自民党には逆風が吹きつつあるものの、最近の世論調査を見る限り、野党への支持が盛り上がっているわけではない。野党第一党の立憲民主党代表に就任した野田佳彦元首相にとり、今回の総選挙での政権奪取は極めて難しいと見られる。
ただし、来年7月には参議院選挙がある。まずは足下の総選挙で衆議院において立憲民主党が3桁の議席を回復すれば、野田代表への党内の求心力高まるだろう。そこで、同代表は、総選挙後の特別国会、年明けの通常国会の論戦で石破政権に論戦を挑み、参院選で与党を過半数割れに追い込むシナリオを想定しているのではないか。
首班指名、予算、条約は衆議院の議決が優越する。一方、一般法案に関しては、衆参両院の権限は原則として同じだ(図表3)。2007年7月の参議院選挙で自民党は改選64議席が37議席へ激減、非改選議員と公明党所属議員を合わせても105議席で、当時の過半数であった122議席を割り込んだ。その結果、重要法案であった『テロ対策特別措置法延長法案』を成立させることが出来ず、第1次安倍晋三内閣は総辞職に追い込まれている。さらに、2009年8月の総選挙において旧民主党が圧勝し、政権が15年ぶりに交代した。
つまり、総選挙が終われば、参院選へ向けた与野党の攻防が始まる。
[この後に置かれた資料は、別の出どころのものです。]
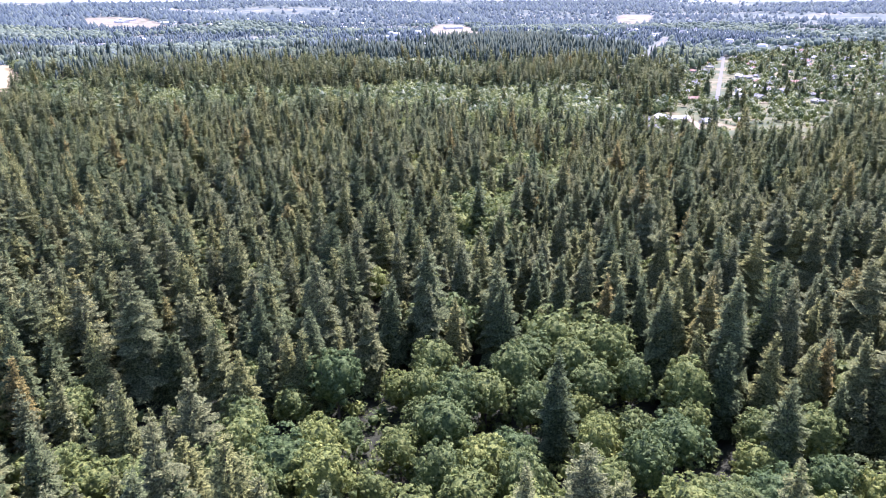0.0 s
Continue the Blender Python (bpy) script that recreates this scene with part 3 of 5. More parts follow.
def boxed(*dims, bevel=0.0):
    bm = bmesh.new()
    box(bm, *dims)
    if bevel:
        bmesh.ops.bevel(bm, geom=bm.edges[:], offset=bevel, segments=1, affect="EDGES")
    return bm


def solid(v, f):
    bm = bmesh.new()
    vs = [bm.verts.new(p) for p in v]
    for q in f:
        bm.faces.new([vs[i] for i in q])
    bmesh.ops.recalc_face_normals(bm, faces=bm.faces[:])
    return bm


# ---------------------------------------------------------------- ground
rr = np.concatenate([np.linspace(0, 1300, 53), np.linspace(1380, 4850, 44)])
NA = 144
aa = np.linspace(0, 2 * np.pi, NA, endpoint=False)
gx = CX + rr[:, None] * np.cos(aa)
gy = CY + rr[:, None] * np.sin(aa)
gv = np.stack([gx, gy, height(gx, gy)], -1).reshape(-1, 3)
i, j = np.meshgrid(np.arange(len(rr) - 1), np.arange(NA), indexing="ij")
a, b, c, d = i * NA + j, (i + 1) * NA + j, (i + 1) * NA + (j + 1) % NA, i * NA + (j + 1) % NA
gf = np.concatenate([np.stack([a, b, c], -1).reshape(-1, 3), np.stack([a, c, d], -1).reshape(-1, 3)])
far_face = (np.hypot(gv[gf][:, :, 0].mean(1) - CX, gv[gf][:, :, 1].mean(1) - CY) > 1350).astype(int)
ground = mesh_ob("ground", gv, gf, [M["forest_floor"], M["hazed_far_land"]], mat_index=far_face)
tagged(ground, "shaded brown-green forest floor and open country beyond", "ground", kind="structure")


def patch(name, poly, mat, label, lift=0.06, rough=1.2, step=7.0, kind="structure", category="field"):
    """A field or paved area on the ground with a slightly wandering edge."""
    pts = []
    for k, (p, q) in enumerate(zip(poly, poly[1:] + poly[:1])):
        p, q = Vector(p), Vector(q)
        n = max(1, int((q - p).length / step))
        side = Vector((-(q - p).y, (q - p).x)).normalized()
        for s in range(n):
            w = p.lerp(q, s / n)
            pts.append(w + side * rough * noise.noise((w.x * 0.08, w.y * 0.08, k)) * 2)
    bm = bmesh.new()
    vs = [bm.verts.new((p.x, p.y, 0)) for p in pts]
    fc = bm.faces.new(vs)
    if max((p - Vector((CX, CY))).length for p in pts) > 300:
        bmesh.ops.triangulate(bm, faces=[fc])
        for _ in range(5):
            bmesh.ops.subdivide_edges(bm, edges=[e for e in bm.edges if e.calc_length() > 34], cuts=1)
            bmesh.ops.triangulate(bm, faces=bm.faces[:])
        lift += 0.2 if max((p - Vector((CX, CY))).length for p in pts) < 1400 else 0.8
    for v in bm.verts:
        v.co.z = float(height(v.co.x, v.co.y)) + lift
    bmesh.ops.recalc_face_normals(bm, faces=bm.faces[:])
    for fce in bm.faces:
        if fce.normal.z < 0:
            fce.normal_flip()
    return tagged(part(name, bm, mat), label, category, kind=kind)


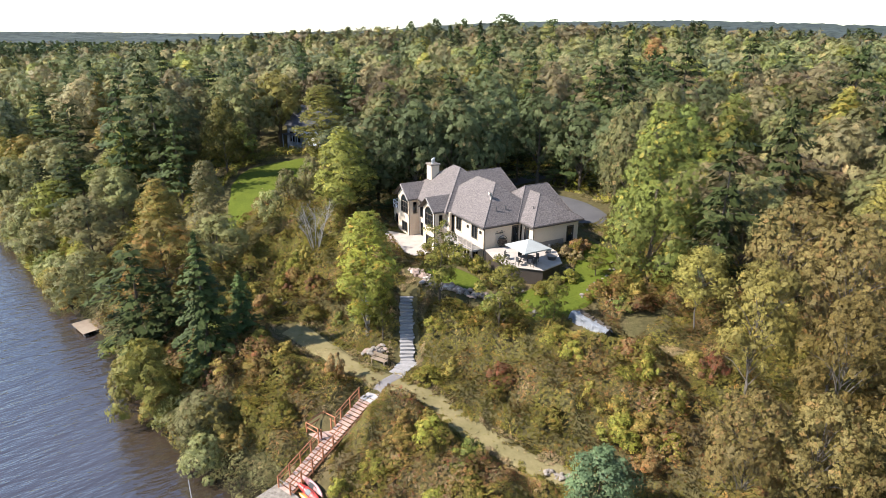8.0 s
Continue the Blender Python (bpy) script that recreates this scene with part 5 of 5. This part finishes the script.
def canopy(name, spots, protos, label, leaves):
    """Many trees joined into one mesh; protos: (verts, quads, normals, src_h, src_r, slot)."""
    names = list(dict.fromkeys(p[5] for p in protos))
    vs, qs, ss, ns, o = [], [], [], [], 0
    for x, y, h, r, a, k in spots:
        v, q, nm, sh, sr, leaf = protos[k]
        c, s = math.cos(a), math.sin(a)
        w = v * np.array([r / sr, r / sr, h / sh])
        z = max(gz(x, y), 0)
        w = np.stack([w[:, 0] * c - w[:, 1] * s + x, w[:, 0] * s + w[:, 1] * c + y, w[:, 2] + z], -1)
        ns.append(np.stack([nm[:, 0] * c - nm[:, 1] * s, nm[:, 0] * s + nm[:, 1] * c, nm[:, 2]], -1))
        vs.append(w), qs.append(q + o), ss.append(np.full(len(q), names.index(leaf)))
        o += len(w)
    ob = new(name, mesh_from(name, np.concatenate(vs), np.concatenate(qs), [leaves[n] for n in names], np.concatenate(ss), normals=np.concatenate(ns)))
    return tagged(ob, label, "woods", kind="stuff")


def proto_set(n_leaf, size, n_con):
    out = []
    rng = np.random.default_rng(77)
    for leaf, shape, h, r in (("oak_green", "round", 12, 4.6), ("oak_olive", "round", 12, 4.6), ("oak_dark", "round", 12, 4.6), ("oak_brown", "round", 12, 4.6), ("maple", "egg", 12, 3.6), ("yellow", "egg", 12, 3.4)):
        v, q, nm = crown_arrays(rng, h, r, 0.2, 20, shape, n_leaf, size, spread_=0.4, fat=1.15, inner=0.06, own=0.2)[2]
        out.append((v, q, nm, h, r, leaf))
    for k in range(2):
        (v, q, nm), _ = conifer_arrays(rng, 16, 4.0, 0.2, 11, 5, 0.12, size * 1.15, n_con, taper=0.55)
        if n_leaf < 50:
            v, q, nm = crown_arrays(rng, 16, 4.0, 0.1, 12, "egg", n_leaf, size, fat=1.2)[2]
        out.append((v, q, nm, 16, 4.0, "pine"))
    return out


near_protos, mid_protos, far_protos = proto_set(300, 0.72, 5), proto_set(140, 1.08, 2), proto_set(32, 2.1, 1)
near, mid, far = [], [], []
for gy_ in np.arange(34, 900, 7.2):
    step = 7.4 if gy_ < 235 else 9.8 if gy_ < 400 else 12.5
    if gy_ > 400 and int(gy_ / 7.2) % 2:
        continue
    half = 0.80 * gy_ + 30
    for gx_ in np.arange(-half, half, step):
        x, y = gx_ + wood.uniform(-2.6, 2.6), gy_ + wood.uniform(-3, 3)
        k = int(wood.choice(8, p=(0.23, 0.24, 0.13, 0.14, 0.10, 0.04, 0.06, 0.06)))
        h, r, a = wood.uniform(10.0, 16.0), wood.uniform(4.0, 6.2), wood.uniform(0, 6.28)
        if gy_ < 148 or open_ground(x, y) or gy_ < 235 and crowds(x, y):
            continue
        if k < 6 and x < -60 and y > 340 and a < 5.3:
            k = 6
        h, r = (h * (1.15 if y < 235 else 1.0), r * 0.8) if k > 5 else (h, r)
        (near if gy_ < 235 else mid if gy_ < 400 else far).append((x, y, h, r, a, k))
canopy("woodland", near, near_protos, "mixed autumn woodland of oak, maple and pine", WOOD_LEAF)
canopy("middle_woodland", mid, mid_protos, "mixed autumn woodland of oak, maple and pine", FAR_LEAF)
canopy("far_woodland", far, far_protos, "distant mixed woodland", FAR_LEAF)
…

今回の厳しい措置に関する自民党内の批判をかわし、石破首相が参院選へ向け挙党一致の体制を作るには、最低でも今回の総選挙において自民党が単独過半数を維持する必要があると見られる。逆に言えば、仮に過半数へ届かない場合、9ヶ月後の参院選を理由に自民党内で「石破降ろし」の動きが加速するだろう。